The Arithmetic shift function is defined by Oberon-2 as follows:

| Name          | Argument types         | Result Type | Function                       |
| ----          | ---                    | ---         | ---                            |
| ASH(*x*, *n*) | *x*, *n*: integer type | LONGINT     | arithmetic shift (*x* * 2^*n*) |

For compatability this definition is retained for all integer types up to LONGINT in size.
Additionally, when *x* is the new HUGEINT type, the result is HUGEINT.


#### Pointers and Addresses

Most Oberon systems have implicitly or explicitly assumed that LONGINT is large enough to hold
machine addresses. With the requirement to support 32 bit LONGINT on 64 bit systems, this is no
longer possible.

The type SYSTEM.ADDRESS is added, a signed integer type equivalent to either SYSTEM.INT32 or SYSTEM.INT64
according to the system address size. As a general purpose integer type it can be used not just to
store machine addresses, but also for any arithmetic purpose related to machine addresses, such as
lengths of memory objects or offsets into memory objects.

The following SYSTEM module predefined functions and procedures now use SYSTEM.ADDRESS instead of LONGINT.

*Function procedures*

| Name                 | Argument types                   | Result Type    | Function |
| ----                 | ---                              | ---            | ---            |
| SYSTEM.ADR(*v*)      | any                              | SYSTEM.ADDRESS | Address of argument |
| SYSTEM.BIT(*a*, *n*) | *a*: SYSTEM.ADDESS; *n*: integer | BOOLEAN        | bit *n* of Mem[*a*] |

*Proper procedures*

| Name                         | Argument types                                                    | Function        |
| ----                         | ---                                                               | ---             |
| SYSTEM.GET(*a*, *v*)         | *a*: SYSTEM.ADDRESS; *v*: any basic type, pointer, procedure type | *v* := Mem[*a*] |
| SYSTEM.PUT(*a*, *x*)         | *a*: SYSTEM.ADDRESS; *x*: any basic type, pointer, procedure type | Mem[*a*] := *v* |
| SYSTEM.MOVE(*a0*, *a1*, *n*) | *a0*, *a1*: SYSTEM.ADDRESS; *n*: integer                          | Mem[*a1*..*a1*+*n*-1] := Mem[*a0*..*a0*+*n*-1] |

Note that the standard function LEN() still returns LONGINT.
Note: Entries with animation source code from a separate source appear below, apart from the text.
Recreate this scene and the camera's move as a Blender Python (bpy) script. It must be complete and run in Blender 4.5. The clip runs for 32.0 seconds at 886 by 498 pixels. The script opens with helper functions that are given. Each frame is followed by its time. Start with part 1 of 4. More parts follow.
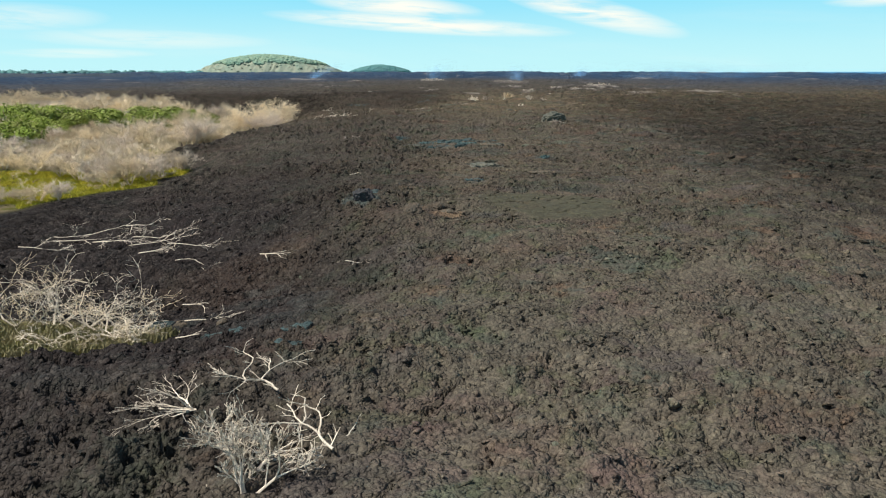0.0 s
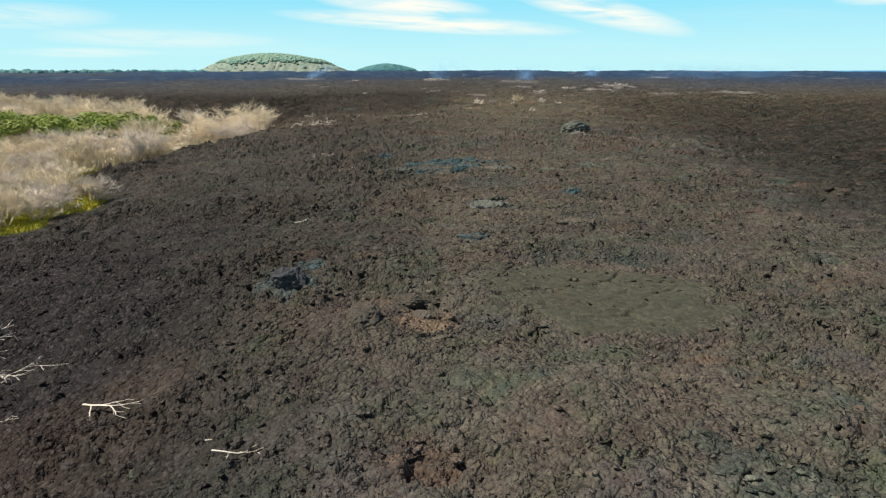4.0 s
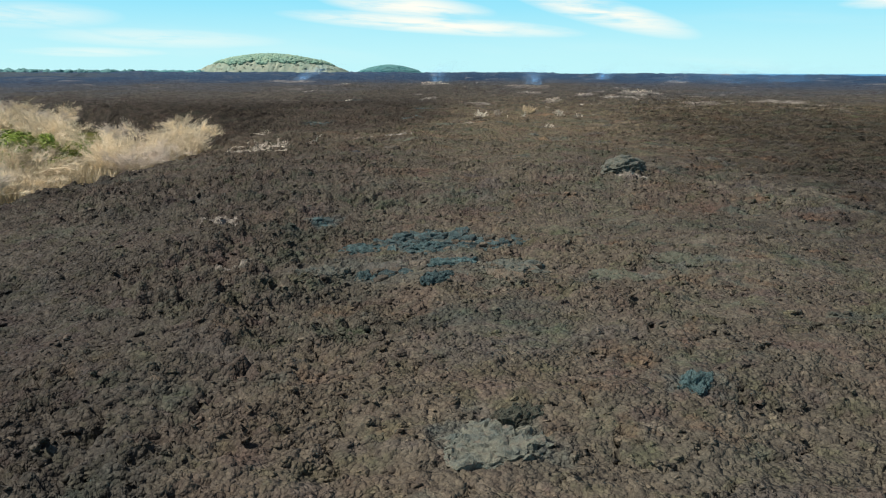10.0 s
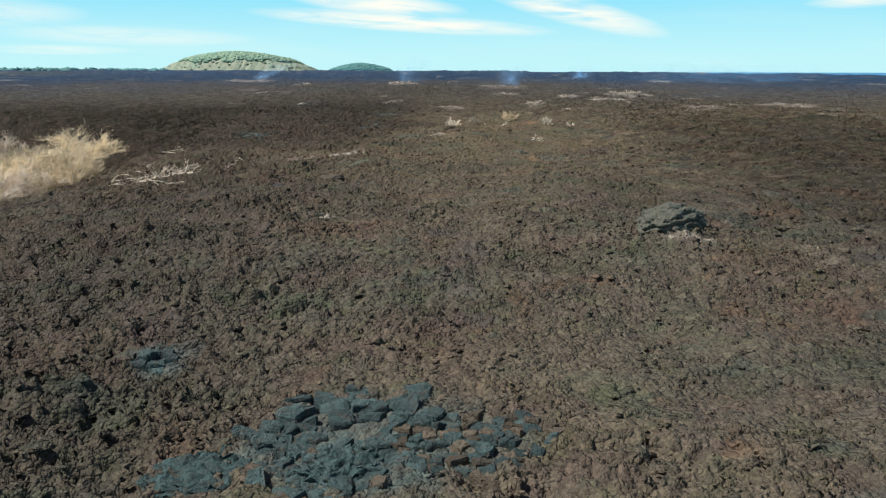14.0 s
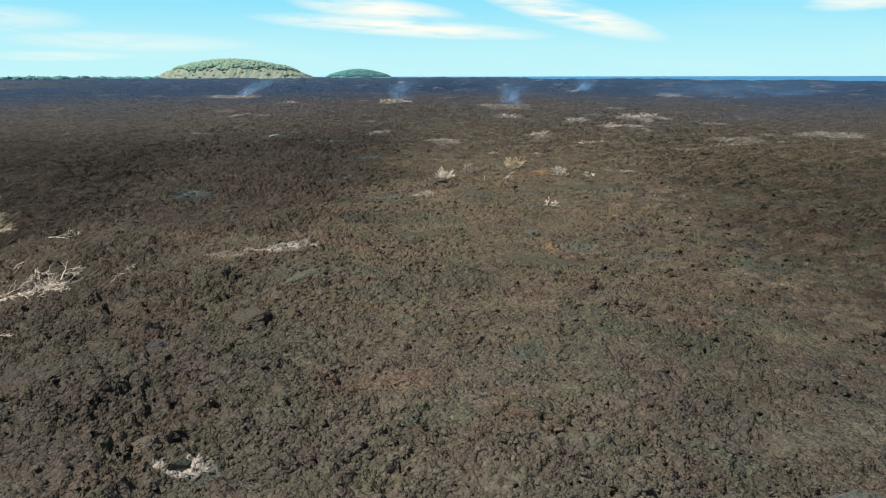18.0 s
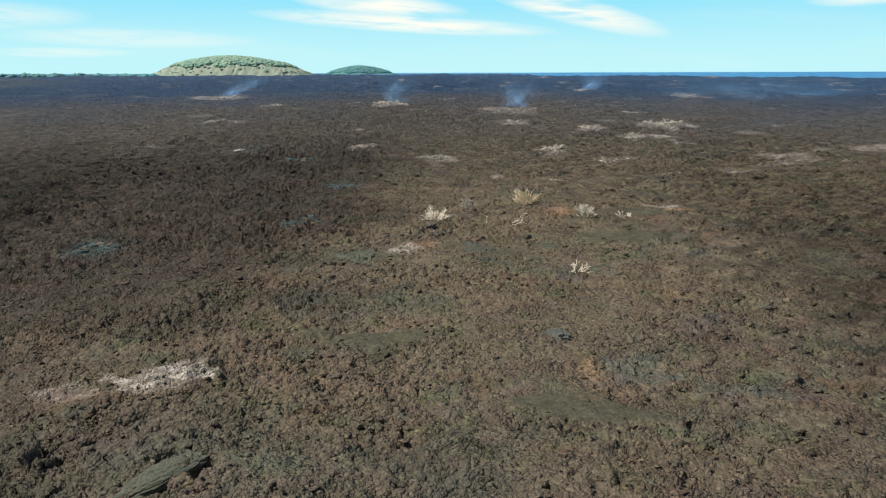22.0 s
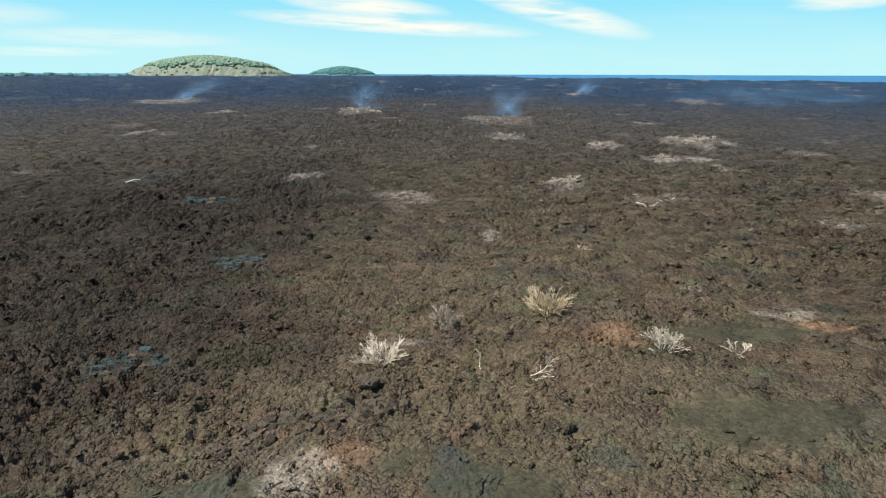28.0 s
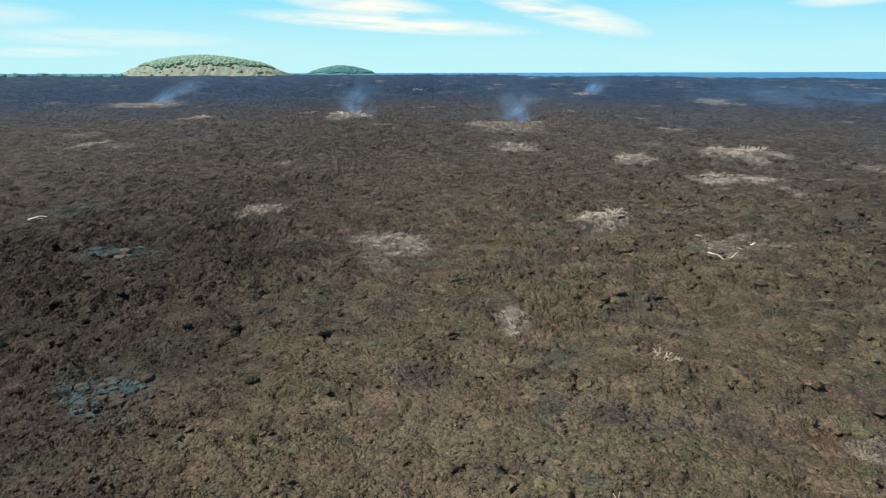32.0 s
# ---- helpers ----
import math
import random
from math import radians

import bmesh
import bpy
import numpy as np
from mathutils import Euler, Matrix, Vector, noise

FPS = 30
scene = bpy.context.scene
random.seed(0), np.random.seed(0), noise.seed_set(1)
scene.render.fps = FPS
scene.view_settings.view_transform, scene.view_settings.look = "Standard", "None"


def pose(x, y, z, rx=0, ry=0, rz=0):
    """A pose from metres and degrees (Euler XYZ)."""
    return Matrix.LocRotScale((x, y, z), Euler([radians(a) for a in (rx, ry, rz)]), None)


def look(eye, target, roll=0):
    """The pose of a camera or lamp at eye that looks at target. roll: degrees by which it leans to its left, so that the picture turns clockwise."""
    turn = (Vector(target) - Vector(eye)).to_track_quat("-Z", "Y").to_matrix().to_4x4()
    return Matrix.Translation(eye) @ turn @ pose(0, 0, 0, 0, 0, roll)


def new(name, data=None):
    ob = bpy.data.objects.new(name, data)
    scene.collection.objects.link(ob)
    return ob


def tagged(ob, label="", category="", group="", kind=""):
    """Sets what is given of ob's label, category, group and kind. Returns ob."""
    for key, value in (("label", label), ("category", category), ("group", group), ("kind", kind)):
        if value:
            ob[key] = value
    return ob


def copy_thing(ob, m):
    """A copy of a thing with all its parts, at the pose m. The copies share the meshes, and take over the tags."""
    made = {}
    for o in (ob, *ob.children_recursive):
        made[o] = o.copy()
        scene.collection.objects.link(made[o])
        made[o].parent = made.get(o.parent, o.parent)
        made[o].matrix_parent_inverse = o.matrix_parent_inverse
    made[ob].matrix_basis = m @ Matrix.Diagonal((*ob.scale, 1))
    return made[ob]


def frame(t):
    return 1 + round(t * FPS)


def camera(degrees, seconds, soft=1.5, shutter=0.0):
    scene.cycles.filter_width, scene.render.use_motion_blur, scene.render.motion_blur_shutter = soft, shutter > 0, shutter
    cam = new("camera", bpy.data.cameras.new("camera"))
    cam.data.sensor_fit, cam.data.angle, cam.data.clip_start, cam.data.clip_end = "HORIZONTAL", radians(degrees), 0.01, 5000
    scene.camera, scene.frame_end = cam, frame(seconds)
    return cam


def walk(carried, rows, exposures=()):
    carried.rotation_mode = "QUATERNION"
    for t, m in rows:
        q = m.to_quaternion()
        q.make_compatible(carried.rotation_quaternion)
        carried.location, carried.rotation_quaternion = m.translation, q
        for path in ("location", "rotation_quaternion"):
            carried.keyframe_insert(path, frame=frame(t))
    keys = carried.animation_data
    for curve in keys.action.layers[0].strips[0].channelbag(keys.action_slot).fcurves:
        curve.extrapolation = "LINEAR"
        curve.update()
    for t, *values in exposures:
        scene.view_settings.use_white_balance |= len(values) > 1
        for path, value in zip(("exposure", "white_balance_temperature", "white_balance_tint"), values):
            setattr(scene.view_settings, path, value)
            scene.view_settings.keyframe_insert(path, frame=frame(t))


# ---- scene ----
cam = camera(58.03, 32.0, soft=1.2)
# seconds, eye x y z, yaw, pitch, roll
ROWS = [
    (0.0, 1.49, 1.24, 6.54, 1.33, -12.58, 0.15),
    (0.5, 1.54, 3.35, 6.55, 1.57, -12.58, 0.15),
    (1.0, 1.61, 5.45, 6.56, 1.60, -12.59, 0.15),
    (1.5, 1.68, 7.56, 6.58, 1.64, -12.61, 0.16),
    (2.0, 1.75, 9.65, 6.58, 1.64, -12.62, 0.18),
    (2.5, 1.82, 11.75, 6.59, 1.64, -12.62, 0.21),
    (3.0, 1.88, 13.83, 6.60, 1.69, -12.63, 0.24),
    (3.5, 1.95, 15.90, 6.62, 1.76, -12.66, 0.23),
    (5.5, 2.25, 23.98, 6.65, 1.97, -12.60, 0.08),
    (6.0, 2.30, 26.02, 6.68, 1.90, -12.61, 0.09),
    (6.5, 2.33, 28.13, 6.70, 1.92, -12.62, 0.12),
    (9.0, 2.53, 38.92, 6.81, 2.03, -12.64, -0.02),
    (9.5, 2.56, 41.06, 6.92, 2.00, -12.60, -0.08),
    (10.0, 2.58, 43.24, 7.02, 2.07, -12.56, -0.12),
    (10.5, 2.61, 45.45, 7.07, 2.16, -12.57, -0.13),
    (11.0, 2.64, 47.68, 7.10, 2.21, -12.61, -0.13),
    (11.5, 2.66, 49.92, 7.11, 2.27, -12.64, -0.12),
    (12.0, 2.66, 52.16, 7.10, 2.28, -12.66, -0.13),
    (12.5, 2.66, 54.41, 7.08, 2.19, -12.65, -0.14),
    (13.0, 2.66, 56.64, 7.07, 1.44, -12.65, -0.16),
    (13.5, 2.69, 58.85, 7.08, 0.32, -12.67, -0.16),
    (14.2, 2.80, 61.91, 7.30, 0.10, -12.68, -0.15),
    (15.5, 3.14, 67.60, 8.29, 0.04, -12.70, -0.12),
    (16.0, 3.22, 69.79, 8.59, 0.09, -12.68, -0.10),
    (16.5, 3.27, 71.99, 8.94, -0.00, -12.63, -0.06),
    (17.0, 3.34, 74.18, 9.32, -0.03, -12.55, -0.02),
    (17.5, 3.45, 76.35, 9.72, 0.01, -12.45, 0.02),
    (18.0, 3.58, 78.49, 10.11, 0.08, -12.37, 0.09),
    (18.5, 3.71, 80.62, 10.43, 0.14, -12.37, 0.15),
    (19.0, 3.84, 82.73, 10.65, 0.15, -12.43, 0.16),
    (19.5, 3.95, 84.86, 10.77, 0.18, -12.50, 0.14),
    (20.0, 4.06, 87.00, 10.81, 0.18, -12.55, 0.13),
    (20.5, 4.16, 89.16, 10.84, 0.20, -12.57, 0.13),
    (21.0, 4.25, 91.32, 10.87, 0.21, -12.59, 0.14),
    (21.5, 4.34, 93.48, 10.92, 0.23, -12.61, 0.16),
    (22.0, 4.44, 95.64, 10.98, 0.27, -12.64, 0.17),
    (22.5, 4.53, 97.82, 11.04, 0.29, -12.65, 0.16),
    (23.0, 4.63, 100.01, 11.08, 0.30, -12.65, 0.13),
    (23.5, 4.73, 102.24, 11.10, 0.32, -12.64, 0.09),
    (24.0, 4.83, 104.49, 11.09, 0.33, -12.63, 0.04),
    (24.5, 4.93, 106.76, 11.07, 0.31, -12.60, -0.02),
    (25.0, 5.02, 109.02, 11.04, 0.23, -12.58, -0.09),
    (25.5, 5.09, 111.21, 11.02, -0.11, -12.56, -0.13),
    (27.5, 5.35, 119.67, 11.06, -0.93, -12.58, -0.19),
    (28.0, 5.41, 121.76, 11.02, -0.91, -12.54, -0.18),
    (28.5, 5.47, 123.84, 10.99, -0.90, -12.51, -0.15),
    (29.0, 5.53, 125.94, 10.98, -0.87, -12.49, -0.10),
    (29.5, 5.59, 128.03, 11.02, -0.86, -12.52, -0.03),
    (30.0, 5.65, 130.10, 11.09, -0.84, -12.57, 0.04),
    (30.5, 5.69, 132.14, 11.17, -0.84, -12.62, 0.11),
    (31.0, 5.72, 134.16, 11.24, -0.84, -12.67, 0.16),
    (31.5, 5.74, 136.17, 11.26, -0.86, -12.67, 0.17),
    (32.0, 5.78, 138.19, 11.20, -0.83, -12.64, 0.13),
]
walk(cam, [(t, pose(x, y, z, 90 + p, 0, w) @ pose(0, 0, 0, 0, 0, -r)) for t, x, y, z, w, p, r in ROWS])

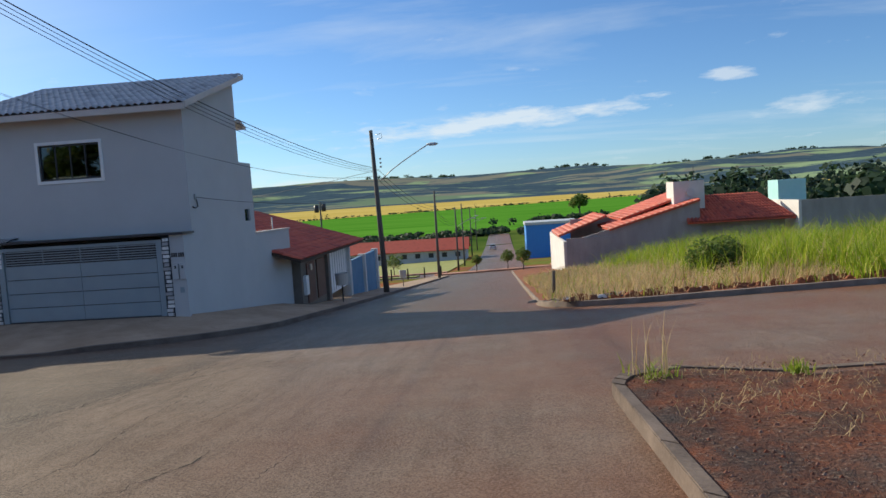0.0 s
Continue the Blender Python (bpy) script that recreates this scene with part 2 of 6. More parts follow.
def land_z(x, y):
    """Height of the land: the town's slope, the valley and the hills round it."""
    r = math.hypot(x, y)
    near = road_z(x, y)
    if r < 150:
        return near - 0.05
    th = math.atan2(x, y)
    valley = lerp(near, -13.0, smooth((r - 150) / 200)) if y > 0 and th > -1.2 else lerp(near, -4, smooth((r - 200) / 300))
    n1 = noise.noise(Vector((math.cos(th) * 3.1, math.sin(th) * 3.1, r / 1500)))
    n2 = noise.noise(Vector((x / 420, y / 420, 1.7)))
    n3 = noise.noise(Vector((x / 150, y / 150, 4.2)))
    rise = smooth((r - 700) / 500) * 10.0 + smooth((r - 1150) / 1900) * (92 + 24 * n1)
    rough_ = smooth((r - 1150) / 500)
    west = smooth((-1.2 - th) / 0.25)
    rise *= 1 - 0.74 * west
    rough_ *= 1 - 0.2 * west
    return valley + rise + rough_ * (16 * n2 + 8 * n3)


def make_ground():
    n, k, far = 120, 7.0, 4300.0
    a = far / math.sinh(k)
    us = [a * math.sinh(k * i / n) * (1 if i >= 0 else 1) for i in range(-n, n + 1)]
    verts = [(x, y, land_z(x, y)) for y in us for x in us]
    w = len(us)
    faces = [(j * w + i, j * w + i + 1, (j + 1) * w + i + 1, (j + 1) * w + i) for j in range(w - 1) for i in range(w - 1)]
    me = bpy.data.meshes.new("ground")
    me.from_pydata(verts, [], faces)
    me.polygons.foreach_set("use_smooth", [True] * len(faces))
    m = Mat("land", 1.0, 0.0, 0.0)
    x, y, z = m.xyz()
    r = m.math("SQRT", m.math("ADD", m.math("MULTIPLY", x, x), m.math("MULTIPLY", y, y)))
    wob = m.math("MULTIPLY", m.math("SUBTRACT", m.noise(0.004, 3), 0.5), 160.0)
    rw = m.math("ADD", r, wob)
    patch = m.noise(0.012, 5, 0.65)
    fine = m.noise(0.9, 5, 0.7)
    soil = m.mix(m.ramp(m.noise(0.35, 5), 0.4, 0.6), (0.30, 0.115, 0.055), (0.20, 0.10, 0.06))
    weeds = m.mix(m.ramp(fine, 0.35, 0.65), (0.09, 0.15, 0.025), (0.22, 0.20, 0.06))
    c = m.mix(m.ramp(m.noise(0.06, 5, 0.6), 0.42, 0.55), soil, weeds)
    scrub = m.mix(m.ramp(patch, 0.4, 0.6), (0.05, 0.10, 0.02), (0.13, 0.17, 0.04))
    c = m.mix(m.ramp(rw, 110, 170), c, scrub)
    rows = m.noise(0.05, 3, 0.5, (0.15, 1.2, 1))
    crop = m.mix(m.ramp(rows, 0.35, 0.65), (0.075, 0.235, 0.022), (0.115, 0.30, 0.035))
    c = m.mix(m.ramp(m.math("ADD", r, m.math("MULTIPLY", wob, 0.3)), 285, 295), c, m.mix(m.math("MULTIPLY", m.ramp(y, 60, 120), m.ramp(x, -420, -360)), scrub, crop))
    wheat = m.mix(m.ramp(rows, 0.35, 0.65), (0.52, 0.38, 0.09), (0.62, 0.48, 0.15))
    edge = m.math("ADD", r, m.math("MULTIPLY", x, -0.35))
    c = m.mix(m.math("MULTIPLY", m.math("MULTIPLY", m.ramp(edge, 840, 855), m.ramp(y, 100, 160)), m.ramp(x, -520, -460)), c, wheat)
    # distance haze is mixed into the base colours of these woods and fields
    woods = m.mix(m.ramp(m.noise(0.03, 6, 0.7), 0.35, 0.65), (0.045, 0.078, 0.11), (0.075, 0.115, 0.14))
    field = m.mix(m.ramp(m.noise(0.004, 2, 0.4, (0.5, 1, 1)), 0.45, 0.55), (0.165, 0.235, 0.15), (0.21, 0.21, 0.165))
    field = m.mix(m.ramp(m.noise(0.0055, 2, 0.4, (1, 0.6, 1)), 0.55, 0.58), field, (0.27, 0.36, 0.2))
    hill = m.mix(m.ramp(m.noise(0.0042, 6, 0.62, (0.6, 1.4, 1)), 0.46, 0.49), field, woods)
    # western hills turn to a paler haze blue, also in the base colour
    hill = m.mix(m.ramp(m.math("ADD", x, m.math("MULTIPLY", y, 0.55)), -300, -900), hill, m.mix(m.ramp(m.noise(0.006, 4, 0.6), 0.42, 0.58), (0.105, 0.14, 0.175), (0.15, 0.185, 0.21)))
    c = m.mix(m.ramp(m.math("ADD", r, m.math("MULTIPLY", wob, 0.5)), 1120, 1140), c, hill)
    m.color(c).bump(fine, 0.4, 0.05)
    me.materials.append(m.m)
    tagged(new("ground", me), "sloping red-soil land with crop fields, woods and haze-tinted far hills", "ground", kind="structure")


make_ground()


def sheet(name, rects, zf, material, step=1.0, label="", category="", kind="structure"):
    verts, faces = [], []
    for x0, x1, y0, y1 in rects:
        nx, ny = max(1, round((x1 - x0) / step)), max(1, round((y1 - y0) / step))
        o = len(verts)
        verts += [(lerp(x0, x1, i / nx), lerp(y0, y1, j / ny), zf(lerp(x0, x1, i / nx), lerp(y0, y1, j / ny))) for j in range(ny + 1) for i in range(nx + 1)]
        faces += [(o + j * (nx + 1) + i, o + j * (nx + 1) + i + 1, o + (j + 1) * (nx + 1) + i + 1, o + (j + 1) * (nx + 1) + i) for j in range(ny) for i in range(nx)]
    me = bpy.data.meshes.new(name)
    me.from_pydata(verts, [], faces)
    me.polygons.foreach_set("use_smooth", [True] * len(faces))
    me.materials.append(material)
    return tagged(new(name, me), label, category, kind=kind)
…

#### Runtime error and exit handling

When passed FALSE, ASSERT displays the message 'Assertion failure.'. If a second, nonzero value is passed to ASSERT it will also be displayed. ASSERT then exits to the OS passing the assert value or zero.

HALT displays the message 'Terminated by Halt(n)'. For negative values that correspond to a standard runtime error a descriptive string is also printed. Finally Halt exits to the oprerating system passing the error code.

Bear in mind that both Linux and Windows generally treat the return code as a signed 8 bit value, ignoring higher order bits. Therefore it is best to restrict HALT and ASSERT codes to the range -128 .. 127.